Each violation type carries a separate fine amount. Fines are set by county code and can change, so the amount printed on your ticket is the most reliable figure at the time of issuance.

What the Ticket Tells You

A Montgomery County parking citation includes several key pieces of information:

  • Violation code and description — what you allegedly did wrong
  • Fine amount — what you owe if you pay without contesting
  • Vehicle information — plate number, make, and sometimes color
  • Date, time, and location of the alleged violation
  • Payment deadline — how many days you have before additional penalties apply
  • How to pay or contest the ticket

Read all of this before doing anything. The deadline to pay at the base rate is typically shorter than people expect.

Paying a Montgomery County Parking Ticket

Montgomery County generally offers several payment options:

  • Online through the county's official parking citation portal
  • By mail with a check or money order
  • In person at designated county offices

🕐 Timing matters.
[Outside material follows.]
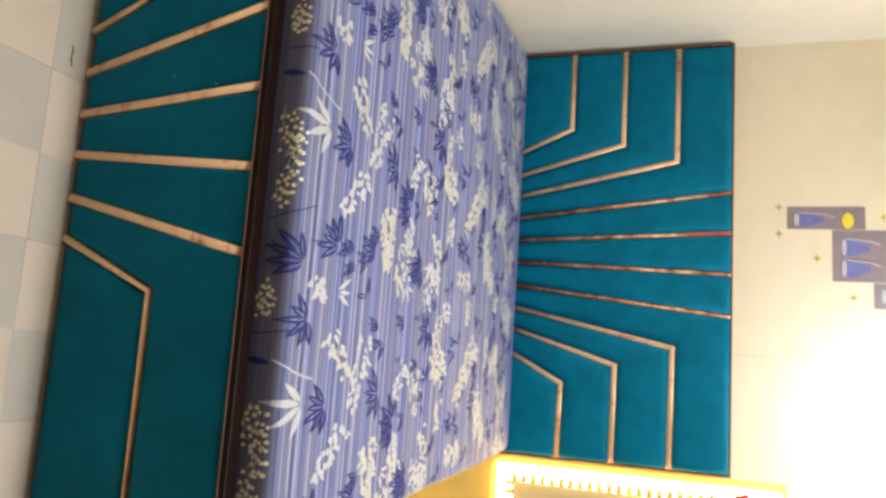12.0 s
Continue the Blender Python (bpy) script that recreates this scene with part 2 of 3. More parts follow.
def padded(poly, y, depth, gap, soft=0.02):
    """An upholstered pad with rounded sides on the plane y, facing -y."""
    if area(poly) < 0:
        poly = poly[::-1]
    bm = bmesh.new()
    rings = []
    for k in range(6):
        a = k / 5 * math.pi / 2
        ring = inset(poly, gap + soft * (1 - math.cos(a)))
        rings.append([bm.verts.new((p.x, y - depth * (0.35 + 0.65 * math.sin(a)), p.y)) for p in ring])
    base = [bm.verts.new((p.x, y, p.y)) for p in inset(poly, gap)]
    rings.insert(0, base)
    for r, s in zip(rings, rings[1:]):
        for i in range(len(r)):
            bm.faces.new((r[i - 1], r[i], s[i], s[i - 1]))
    bm.faces.new(rings[-1])
    return bm


def ribbon(points, y, widths, depth):
    """A half-round strip along a bent line in the plane y, facing -y, with a width for each point."""
    bm = bmesh.new()
    pts = [Vector(p) for p in points]
    rows = []
    for i, p in enumerate(pts):
        e = (p - pts[i - 1]).normalized() if i else (pts[1] - p).normalized()
        f = (pts[i + 1] - p).normalized() if i + 1 < len(pts) else e
        n, m = Vector((-e.y, e.x)), Vector((-f.y, f.x))
        o = (n + m) * (widths[i] / 2 / (1 + n.dot(m)))
        rows.append([bm.verts.new((p.x + o.x * c, y - depth * (0.55 + 0.45 * s) * (abs(c) < 1.01), p.y + o.y * c)) for c, s in ((1.02, 0), (1, 0), (0.94, 0.6), (0.82, 0.92), (0, 1), (-0.82, 0.92), (-0.94, 0.6), (-1, 0), (-1.02, 0))])
    for r, s in zip(rows, rows[1:]):
        for i in range(9):
            bm.faces.new((r[i - 1], r[i], s[i], s[i - 1]))
    bm.faces.new(rows[0])
    bm.faces.new(rows[-1])
    return bm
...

Most jurisdictions — including Montgomery County — apply a late penalty if you miss the payment window. That base fine can increase significantly, sometimes doubling, after the deadline passes.

Always use official county channels when paying. Third-party sites that appear in search results are not affiliated with the county and may charge unnecessary fees.

Contesting a Parking Ticket

You have the right to contest (adjudicate) a parking ticket if you believe it was issued in error. The process in Montgomery County generally involves:

  1. Submitting a written request to contest the ticket before the payment deadline
  2. An administrative hearing — either in person or by mail, depending on your preference and the county's procedures
  3. A hearing officer's decision — which can result in the ticket being dismissed, reduced, or upheld

Common grounds for contesting include: signage that was obscured or missing, a parking meter that was broken, a vehicle that was sold before the violation date, or a ticket issued in error (wrong plate number, for example).

Filing a contest typically pauses the late penalty clock while your hearing is pending, but confirm this with official county guidance — don't assume.

What Happens If You Ignore It

Ignoring a parking ticket in Montgomery County has real consequences:

  • Late fees apply after the initial payment deadline
  • Additional fees can accumulate if the ticket goes to collections
  • Registration holds — Maryland can block your vehicle registration renewal if you have outstanding parking violations
  • Vehicle booting or towing — vehicles with multiple unpaid citations may be immobilized or towed
  • Collections referral — unresolved tickets can be sent to a collection agency, affecting your finances

The registration hold is particularly impactful. Maryland's MVA can place a hold on your ability to renew your registration until parking debts to participating jurisdictions are resolved. If you're trying to renew tags and getting blocked, unpaid tickets are often the reason.

Multiple Tickets on the Same Vehicle 🚗

If you have more than one outstanding citation, they're tracked together. The county system links tickets to your license plate. This is why unpaid tickets from months earlier can resurface when you try to renew registration or sell the vehicle — outstanding fines can complicate a title transfer.

Rental Cars and Borrowed Vehicles

Rental vehicles present a separate layer of complexity. If you receive a ticket in a rental car, the rental company will typically pay the fine and then charge you — often with an administrative fee added on top. Review your rental agreement if this applies to your situation.

If someone else was driving your registered vehicle, the ticket is still attached to the vehicle's registration. You may be able to provide documentation during a contest hearing, but the administrative process determines how those situations are handled.

Jurisdiction Matters More Than You Might Think

Montgomery County's parking rules, fine amounts, payment portals, and hearing procedures are specific to the county. They don't apply to tickets issued in:

  • The City of Rockville (which has its own parking authority)
  • Gaithersburg or other incorporated municipalities within the county
  • Washington, D.C. (entirely separate system)
  • Prince George's County or other adjacent jurisdictions

If you're unsure which jurisdiction issued your ticket, look at the header of the citation itself — that determines exactly where to pay and how to contest.

The specifics of your situation — the violation type, how much time has passed, whether you have multiple tickets, and your vehicle's registration status — are what determine the right next step.